Pressure, Stopping Distance and Causality - Part II
By: Patrick Sundby, Accident Investigator
Specializing in Low Speed and Catastrophic Crashes
Mark Studin DC, FASBE(C), DAAPM, DAAMLP
In the previous writing we created the foundation of the importance of tire pressures. Specifically, we demonstrated a third of the vehicles on the road have an underinflated tire and further only a third of those vehicles have a warning light.
We also know a 20% reduction in pressure results in substandard performance, these are the factors we are going to explore.
Underinflated tires have a different profile and contact patch with the road surface.

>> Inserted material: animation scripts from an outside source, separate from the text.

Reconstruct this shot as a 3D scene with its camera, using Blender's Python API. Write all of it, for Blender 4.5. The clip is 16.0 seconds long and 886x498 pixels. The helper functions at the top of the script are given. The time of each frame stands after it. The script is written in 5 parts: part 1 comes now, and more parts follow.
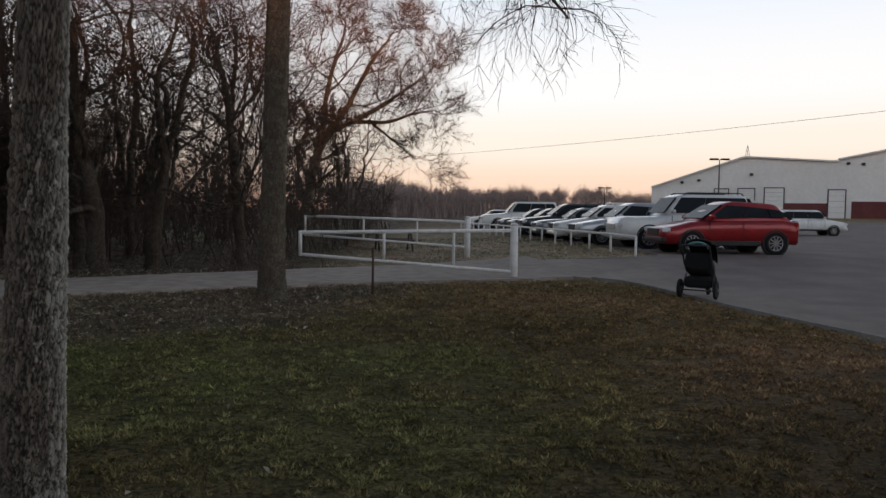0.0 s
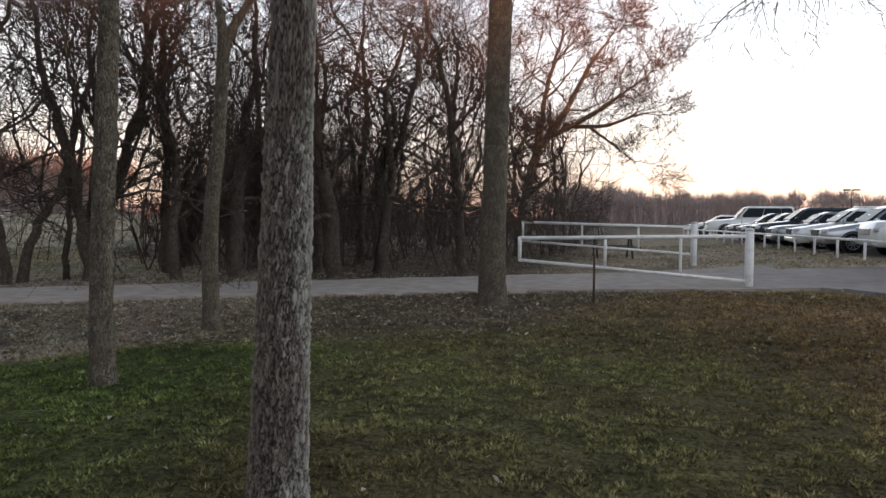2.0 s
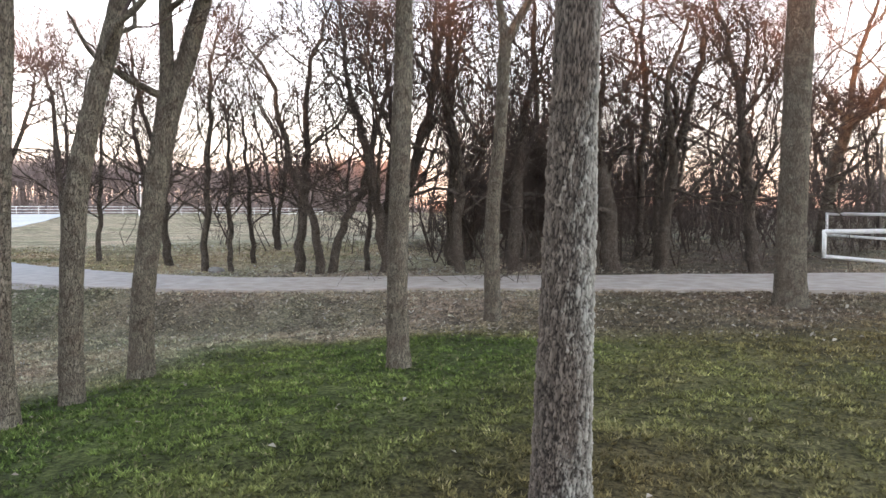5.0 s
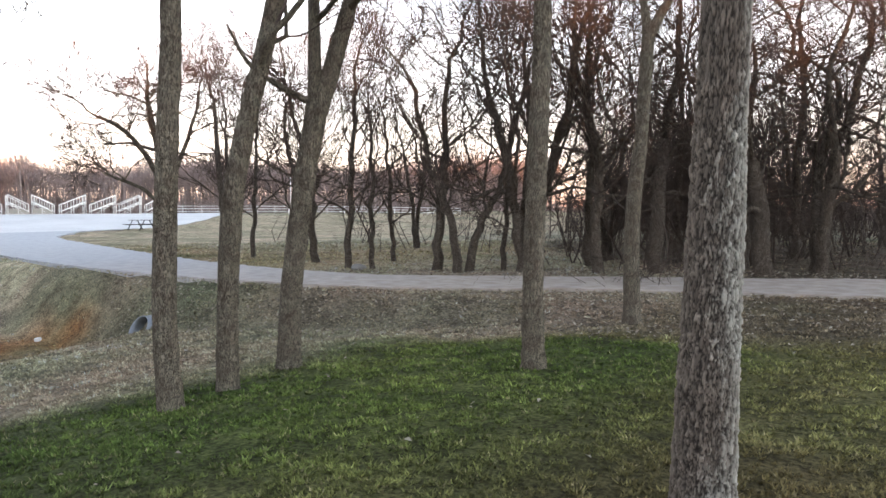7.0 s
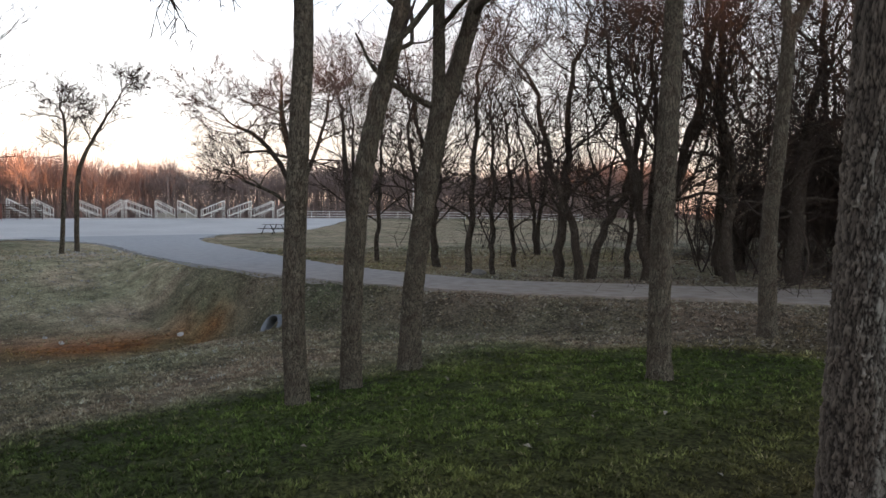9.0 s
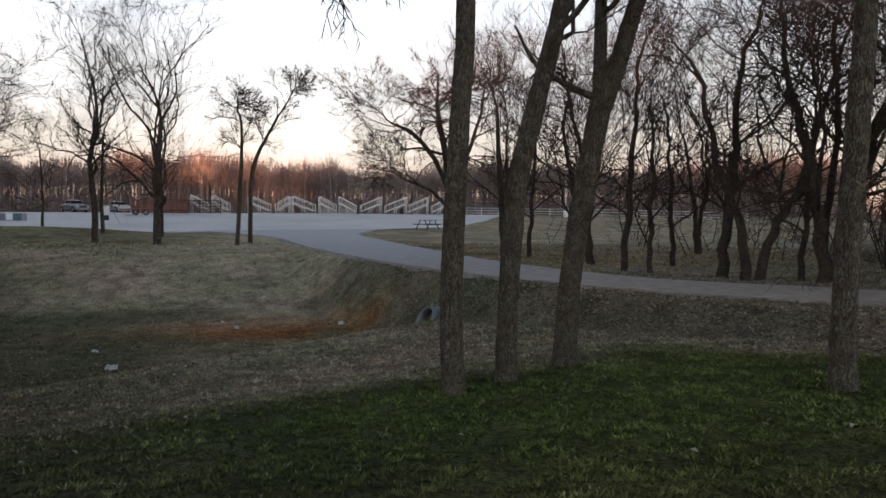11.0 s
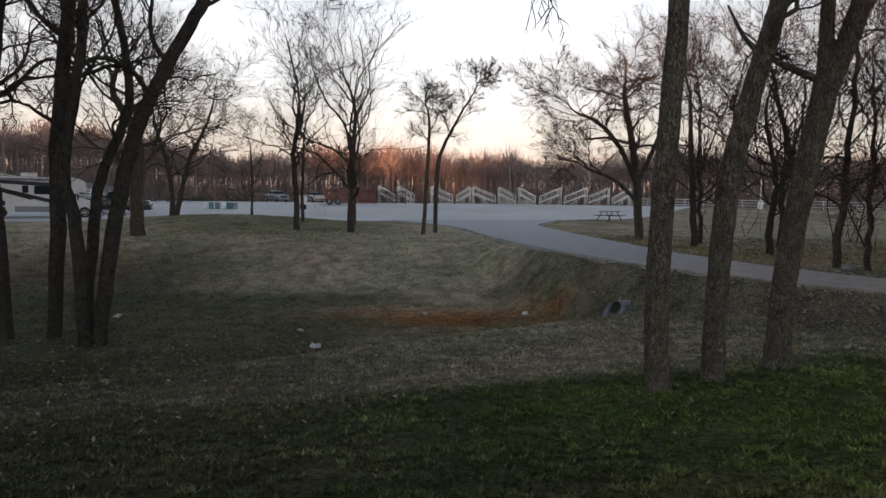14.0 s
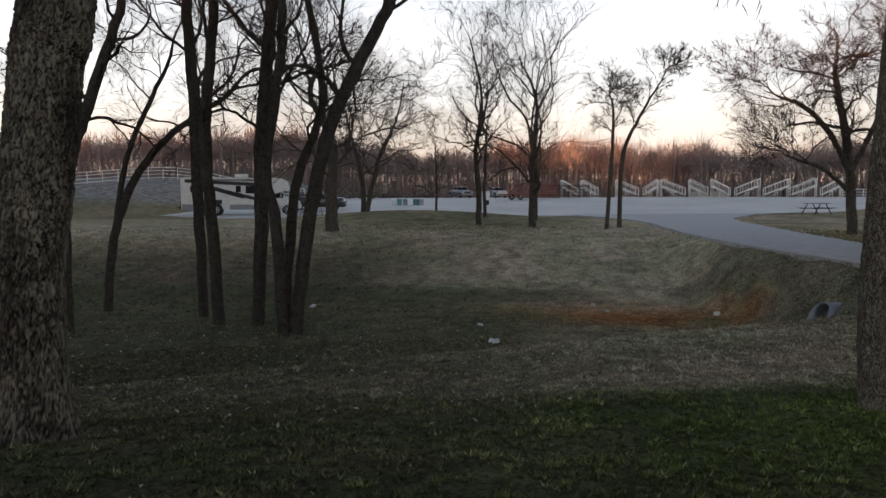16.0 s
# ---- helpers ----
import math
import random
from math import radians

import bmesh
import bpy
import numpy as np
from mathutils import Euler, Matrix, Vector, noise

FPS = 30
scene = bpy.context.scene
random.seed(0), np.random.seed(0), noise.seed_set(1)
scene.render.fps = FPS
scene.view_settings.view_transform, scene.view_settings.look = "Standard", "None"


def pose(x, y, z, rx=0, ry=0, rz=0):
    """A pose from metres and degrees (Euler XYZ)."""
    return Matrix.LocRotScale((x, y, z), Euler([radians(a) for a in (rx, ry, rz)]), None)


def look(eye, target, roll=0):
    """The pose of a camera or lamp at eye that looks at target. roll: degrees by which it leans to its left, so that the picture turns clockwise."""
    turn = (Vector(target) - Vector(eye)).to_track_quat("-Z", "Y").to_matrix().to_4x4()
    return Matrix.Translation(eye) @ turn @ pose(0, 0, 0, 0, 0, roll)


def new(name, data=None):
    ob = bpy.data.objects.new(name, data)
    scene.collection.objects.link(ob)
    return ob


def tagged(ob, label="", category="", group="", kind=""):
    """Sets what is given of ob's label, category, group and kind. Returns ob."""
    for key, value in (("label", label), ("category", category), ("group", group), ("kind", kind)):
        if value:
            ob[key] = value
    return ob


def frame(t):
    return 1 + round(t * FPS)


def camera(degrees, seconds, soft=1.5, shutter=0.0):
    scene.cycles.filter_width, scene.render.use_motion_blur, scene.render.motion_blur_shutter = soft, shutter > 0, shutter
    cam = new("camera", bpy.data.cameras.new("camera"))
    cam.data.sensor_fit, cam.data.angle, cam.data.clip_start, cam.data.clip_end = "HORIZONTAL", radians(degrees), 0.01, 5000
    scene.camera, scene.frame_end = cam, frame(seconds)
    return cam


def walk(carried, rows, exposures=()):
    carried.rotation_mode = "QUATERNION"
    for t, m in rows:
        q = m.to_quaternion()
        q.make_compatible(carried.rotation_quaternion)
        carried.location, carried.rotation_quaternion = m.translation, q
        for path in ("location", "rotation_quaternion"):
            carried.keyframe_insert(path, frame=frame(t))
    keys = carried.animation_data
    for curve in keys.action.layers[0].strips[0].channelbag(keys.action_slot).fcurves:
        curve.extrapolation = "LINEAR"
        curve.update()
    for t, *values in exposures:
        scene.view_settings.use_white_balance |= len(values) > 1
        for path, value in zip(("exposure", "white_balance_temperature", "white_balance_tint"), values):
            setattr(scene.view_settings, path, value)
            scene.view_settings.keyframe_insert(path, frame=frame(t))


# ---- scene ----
cam = camera(62.2, 16.0)
PATH = [
    (0, (0.0, 0.0, 1.6), (0.0, 1.997, 1.496), 0.8),
    (0.5, (-0.005, 0.109, 1.592), (-0.156, 2.101, 1.502), 0.8),
    (1, (-0.061, 0.181, 1.577), (-0.389, 2.151, 1.477), 0.5),
    (1.5, (-0.111, 0.206, 1.565), (-0.561, 2.152, 1.471), 0.6),
    (2, (-0.142, 0.219, 1.555), (-0.713, 2.134, 1.466), 0.3),
    (2.5, (-0.165, 0.223, 1.55), (-0.855, 2.098, 1.462), 0.4),
    (3, (-0.19, 0.209, 1.548), (-0.99, 2.04, 1.456), 0.1),
    (3.5, (-0.213, 0.236, 1.542), (-1.123, 2.015, 1.449), 0.1),
    (4, (-0.219, 0.264, 1.542), (-1.247, 1.977, 1.448), -0.0),
    (4.2, (-0.219, 0.265, 1.543), (-1.291, 1.951, 1.448), -0.1),
    (6.3, (-0.208, 0.272, 1.559), (-1.625, 1.68, 1.453), -0.7),
    (6.5, (-0.206, 0.271, 1.558), (-1.647, 1.654, 1.454), -0.6),
    (7, (-0.217, 0.279, 1.554), (-1.713, 1.603, 1.453), -0.5),
    (7.5, (-0.231, 0.277, 1.55), (-1.791, 1.526, 1.45), -0.8),
    (8, (-0.248, 0.288, 1.55), (-1.864, 1.463, 1.453), -0.9),
    (8.2, (-0.252, 0.292, 1.547), (-1.885, 1.443, 1.453), -0.8),
    (10.3, (-0.302, 0.297, 1.49), (-2.099, 1.17, 1.406), 0.1),
    (10.5, (-0.314, 0.291, 1.487), (-2.132, 1.12, 1.399), -0.1),
    (11, (-0.331, 0.256, 1.482), (-2.203, 0.954, 1.392), 0.3),
    (11.5, (-0.356, 0.208, 1.481), (-2.264, 0.801, 1.381), 0.9),
    (12, (-0.365, 0.163, 1.481), (-2.296, 0.672, 1.378), 0.9),
    (12.5, (-0.369, 0.121, 1.482), (-2.316, 0.565, 1.378), 0.8),
    (13, (-0.38, 0.07, 1.483), (-2.346, 0.424, 1.377), 0.7),
    (13.5, (-0.364, 0.024, 1.482), (-2.341, 0.299, 1.366), 0.7),
    (14, (-0.373, 0.008, 1.478), (-2.356, 0.242, 1.359), 0.6),
    (14.5, (-0.464, 0.014, 1.466), (-2.456, 0.14, 1.34), 0.4),
    (15, (-0.51, 0.046, 1.461), (-2.506, 0.022, 1.331), 0.1),
    (15.5, (-0.544, 0.068, 1.467), (-2.533, -0.089, 1.329), 0.0),
    (16, (-0.557, 0.09, 1.48), (-2.535, -0.17, 1.345), -0.1),
]
EXPOSURE = [(0, -0.78), (1, -0.45), (2, 0.1), (3, 0.85), (4.2, 1.38), (6.3, 1.4), (7, 1.15), (8, 0.45), (9.2, -0.25), (10.5, -0.54), (12, -0.78), (16, -0.74)]
walk(cam, [(t, look(eye, target, roll)) for t, eye, target, roll in PATH], EXPOSURE)

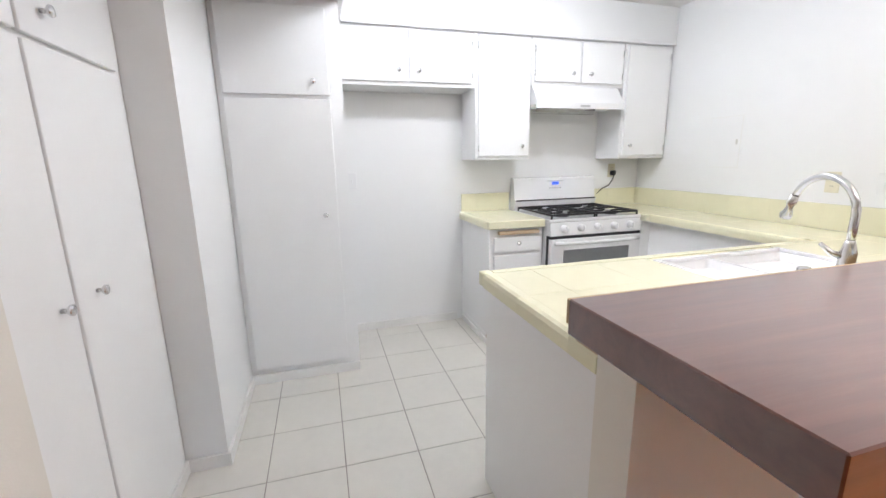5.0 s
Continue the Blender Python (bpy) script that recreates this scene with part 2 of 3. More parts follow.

Where the tire meets the roadway is referred to as the contact patch. Maximizing the contact patch affords the driver the most performance, specifically steering and braking. What happens when we reduce the contact patch? Under inflation does just that.
The contact patch is what connects the vehicle to road, when a tire is properly inflated (all other factors being ignored), the tire can give 100% of the contact patch (and the friction between the tire and the roadway) to steering, braking or a combination of both. If the pressure drops the contact patch is reduced and thus performance is also reduced - but by how much? There are varying schools of thought on this and a ton of research, for our discussion we will say underinflated tires will have a reduction in performance by 15% across all categories.